By
– November 1, 2011
In response to his own inner struggles with Jewish religious extremism, Yeshiva University-trained congregational rabbi turned professor, philosopher, and educator — he founded the Shalom Hartman Institute in Jerusalem — Rabbi Dr. David Hartman has developed a covenantal model in which God rejoices when Jews take responsibility for their religious life and are empowered to be independent. This call for qualified autonomy is at odds with normative Orthodox Jewish thinking.
In The God Who Hates Lies, Hartman seeks to contextualize rabbinic thinking with respect to social factors and cultural influences. He raises some important questions, such as: How can we maintain a commitment to Judaism when it violates our sense of morality? Is there a place for subjective intuition in a halakhic system? Does a philosophic commitment to pluralism trump a covenantal commitment to halakha? These are by no means new questions. Philosophers have been arguing for centuries about the relative merits of humankind’s reason vs. God’s law. Hartman, however, is making the claim that this subjectivity is what God really wants. He constructs a Maimonidean platform, buttressed by selected rabbinic teachings, to make the case that this is indeed an Orthodox perspective. His frustration with the haredi hijacking of the rabbinic courts in the areas of conversion, marriage, and “who is a Jew,” and the current trend to ignore objective reality regarding feminism, agunot, the Shoah, and the very existence of the State of Israel, have led Hartman to formulate the results of his anguished thinking in this book.

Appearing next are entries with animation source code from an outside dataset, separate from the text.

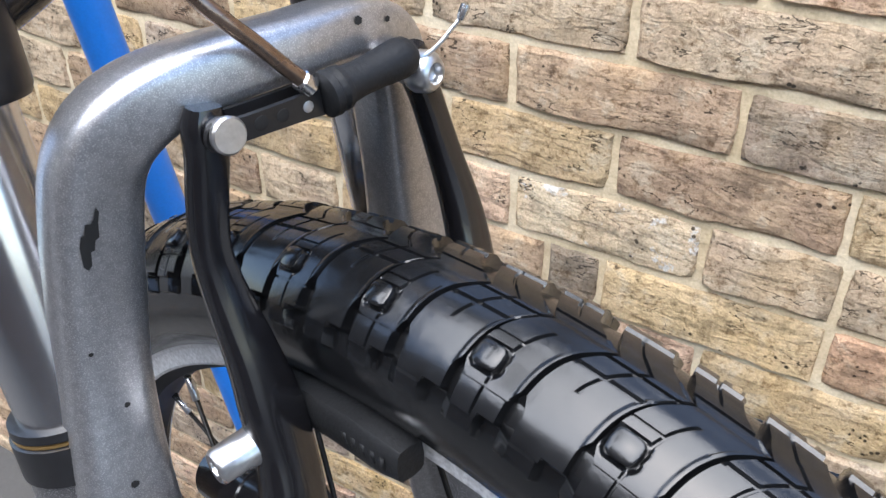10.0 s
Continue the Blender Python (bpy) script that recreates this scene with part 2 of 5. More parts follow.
# Tones of the stock bricks: pale, deep, stain, whitewash.
TONES = {
    "y": ((0.72, 0.53, 0.25), (0.6, 0.42, 0.18), (0.62, 0.48, 0.29), 0.0),
    "c": ((0.7, 0.58, 0.42), (0.62, 0.5, 0.35), (0.62, 0.47, 0.34), 0.0),
    "d": ((0.55, 0.455, 0.34), (0.48, 0.39, 0.285), (0.52, 0.4, 0.29), 0.0),
    "o": ((0.58, 0.44, 0.24), (0.5, 0.37, 0.2), (0.55, 0.43, 0.27), 0.0),
    "p": ((0.65, 0.475, 0.38), (0.57, 0.4, 0.325), (0.63, 0.5, 0.385), 0.0),
    "r": ((0.53, 0.335, 0.24), (0.45, 0.275, 0.195), (0.54, 0.395, 0.28), 0.0),
    "n": ((0.45, 0.32, 0.225), (0.37, 0.255, 0.18), (0.5, 0.37, 0.25), 0.0),
    "g": ((0.5, 0.39, 0.235), (0.42, 0.32, 0.185), (0.52, 0.42, 0.28), 0.0),
    "e": ((0.49, 0.415, 0.35), (0.41, 0.34, 0.295), (0.46, 0.375, 0.3), 0.0),
    "v": ((0.74, 0.64, 0.5), (0.66, 0.56, 0.43), (0.62, 0.5, 0.37), 0.12),
    "k": ((0.24, 0.205, 0.178), (0.15, 0.13, 0.116), (0.31, 0.262, 0.21), 0.0),
    "w": ((0.5, 0.375, 0.29), (0.43, 0.315, 0.245), (0.46, 0.35, 0.27), 0.16),
    "u": ((0.62, 0.48, 0.39), (0.55, 0.38, 0.31), (0.5, 0.34, 0.28), 0.95),
}


def warmed(v, key):
    """Warms and lifts a tone; d, o, e, n and k are warmed less and stay greyer."""
    warm, up = ((1.03, 1.0, 0.95), 1.22) if key in "doenk" else ((1.06, 1.0, 0.91), 1.24)
    soft = 0.0 if key == "u" else 0.28
    near = (0.53, 0.42, 0.295)
    return tuple(tuple(min(0.85, g * h * (c + (m - c) * soft)) for c, h, m in zip(q, warm, near)) for q, g in zip(v[:3], (up, 0.8 * up, 0.95 * up))) + (v[3],)


TONES = {k: warmed(v, k) for k, v in TONES.items()}
BRICKS = {k: brick_surface("stock_brick_" + k, *v[:3], False, v[3]) for k, v in TONES.items()}
BRICKS_FAR = {k: brick_surface("stock_brick_far_" + k, *v[:3], True, v[3]) for k, v in TONES.items()}
MORTAR = mortar_surface()


# ---- mesh tools ----
def part(name, bm, material, parent=None, label="", sharp=38.0, smooth=True):
    """Links a bmesh as one mesh object, under a thing or a part."""
    bmesh.ops.recalc_face_normals(bm, faces=bm.faces)
    if smooth:
        lim = radians(sharp)
        for e in bm.edges:
            if len(e.link_faces) == 2:
                e.smooth = e.calc_face_angle(0.0) < lim
    me = bpy.data.meshes.new(name)
    bm.to_mesh(me)
    bm.free()
    for p in me.polygons:
        p.use_smooth = smooth
    for m in material if isinstance(material, (list, tuple)) else (material,):
        me.materials.append(m)
    ob = new(name, me)
    if parent is not None:
        ob.parent = parent
    if label:
        ob["label"] = label
    return ob


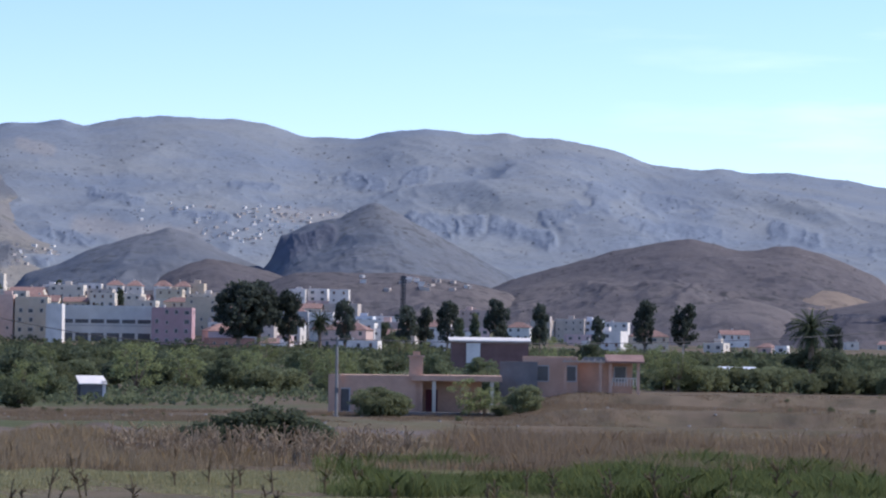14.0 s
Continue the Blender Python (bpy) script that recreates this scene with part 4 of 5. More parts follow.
def grey_shed():
    root = thing("grey_shed", facing(15.85, 222, -3), "small grey block shed with a white-framed window", "shed")
    part("wall", Shape().box(-2.2, 1.9, 0, 3.5, -0.1, 2.35), BARE_GREY, root)
    part("roof", Shape().box(-2.35, 2.05, -0.15, 3.6, 2.35, 2.45), CONCRETE, root)
    frame_part = glazed(root, 0.96, 0.85, Matrix.Translation((-1.45, 0, 1.0)), "white-framed two-light window")
    frame_part.data.materials.clear()
    frame_part.data.materials.append(WHITE)
    part("mullion", Shape().box(-0.05, 0.05, -0.1, -0.03, 0, 0.85), WHITE, frame_part)
    slab = thing("white_wall_panel", facing(16.51, 221, 0), "freestanding white wall slab beside the shed", "wall")
    part("slab", Shape().box(-0.33, 0.33, 0, 0.15, -0.1, 2.6), WHITE, slab)


def brick_wall():
    root = thing("clay_block_house", facing(19.15, 258, 0), "long windowless red-brown clay block building", "building")
    h = 2.85
    part("wall", Shape().box(-6.9, 6.6, 0, 6, -0.8, h), CLAY_BLOCK, root)
    for k in range(14):
        part("block_course", Shape().box(-6.9, 6.6, -0.02, 0, -0.5 + k * 0.24, -0.3 + k * 0.24), CLAY_BLOCK, root)
    part("side_wall", Shape().box(6.6, 8.1, 0.5, 1.0, -0.8, 0.95), CLAY_BLOCK, root)
    part("side_wall", Shape().box(-7.6, -6.9, 0.2, 0.8, -0.8, 1.8), CLAY_BLOCK, root)
    part("chimney", Shape().box(-6.7, -5.9, 1.5, 2.3, h, h + 1.6), CLAY_BLOCK, root)
    fence = thing("green_mesh_panel", facing(17.1, 215, 0), "low green shade-cloth fence panel", "fence")
    part("cloth", Shape().box(-1.7, 1.7, 0, 0.03, 0.3, 1.15), plain_mat("green_shade_cloth", (0.12, 0.30, 0.22), 0.9, 0.2, 1.5), fence)
    for x in (-1.7, 0.0, 1.66):
        part("post", Shape().box(x, x + 0.05, 0.03, 0.08, -0.05, 1.25), METAL, fence)


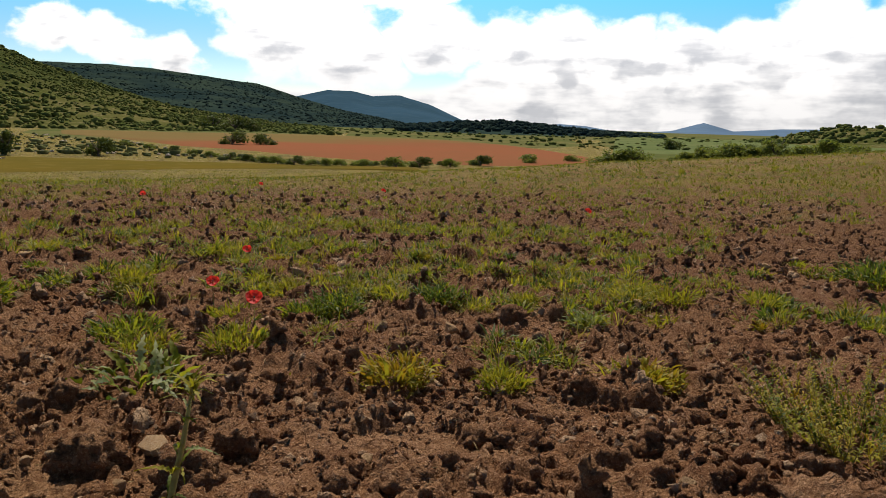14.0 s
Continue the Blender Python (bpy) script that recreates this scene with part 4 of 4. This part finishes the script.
grass_plant = thing("weed_clump", 1.97, -0.20, "dense clump of long toothed green leaves", "weed")
add_leaves(grass_plant, "toothed", 320, 0.155, 0.12, -4, 78, 1.0, 0.09)
add_leaves(grass_plant, "poppy", 60, 0.16, 0.10, -5, 45, 1.0, 0.03)
add_blades(grass_plant, "dry", 14, 0.16, 0.12, 80)
spike = thing("grass_spike", 2.62, -0.22, "thin upright weed with a yellow-green tip", "weed")
add_blades(spike, "green", 14, 0.03, 0.14, 50)
part("stalk", mesh_of("stalk", *tube([(0, 0, 0), (0.01, 0.0, 0.1), (0.0, 0.01, 0.2)], (0.003, 0.0025, 0.002), 5), STEM), spike)
part("leaf", LEAVES["lime"][0], spike, pose(0, 0.01, 0.17, 0, -80, 90) @ Matrix.Diagonal((0.09,) * 3 + (1,)))

for x, y, size in ((1.83, 0.37, 0.112), (3.68, -0.24, 0.10), (1.51, 2.45, 0.16)):
    sow = thing("sow_thistle", x, y, "pale grey-green sow thistle rosette with jagged leaves", "weed", "sow thistles")
    sow.location.z += 0.02
    add_leaves(sow, "sow", 34, size * 1.2, size * 0.9, 5, 70, 0.8, 0.02)
    add_leaves(sow, "deep", 16, size * 1.2, size * 0.6, 5, 60, 0.9, 0.02)
for x, y, wide, tall in ((1.24, 0.60, 0.10, 0.13), (1.36, 0.45, 0.09, 0.12), (1.46, 0.38, 0.09, 0.11), (1.32, 0.66, 0.08, 0.10)):
    weed = thing("sprig_weed", x, y, "straggly weed with small yellow-green leaves on thin stalks", "weed", "sprig weeds")
    add_sprigs(weed, "rust", 22, wide, tall * 0.6, 0.024, 9)
    add_sprigs(weed, "small", 10, wide, tall * 0.8, 0.022, 8)
    add_blades(weed, "dry", 10, wide * 0.9, 0.09, 70)
shrub = thing("bushy_weed", 3.10, 0.42, "wide bushy weed with many small yellow-green leaves", "weed")
bunch = []
for k in range(190):
    sprig = []
    add_sprigs(shrub, "rust" if k % 5 < 2 else "small" if k % 5 < 4 else "deep", 1, 0.285, 0.20, 0.023, 24, sprig)
    gather(shrub, sprig, "sprig")
add_leaves(shrub, "poppy", 60, 0.28, 0.06, 20, 85, 1.0, 0.10, bunch)
add_blades(shrub, "dry", 14, 0.28, 0.18, 60, bunch)
add_blades(shrub, "green", 50, 0.28, 0.17, 50, bunch)
gather(shrub, bunch)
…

Some Orthodox Jews might call his approach heretical, since this is essentially what progressive Judaism has espoused.
Hartman takes on his revered teacher and mentor Rabbi Joseph B. Soloveitchik, as well as other rabbinic luminaries, to argue for change based on the covenantal imperative that he has developed. Unfortunately, except for those who agree with him ab initio, this thesis will need further elucidation and rigorous study before it is given serious consideration even in Modern Orthodox circles. Rabbi Dr. Hartman is a gifted teacher who has given us an outline of an approach. It needs to be expanded. If we avoid big issues because they are sensitive or divisive, we will then only deal with little issues. We cannot abandon the big issues, but how to deal with them is the challenge.
Wallace Greene, Ph.D., has held several university appointments, and currently writes and lectures on Jewish and historical subjects.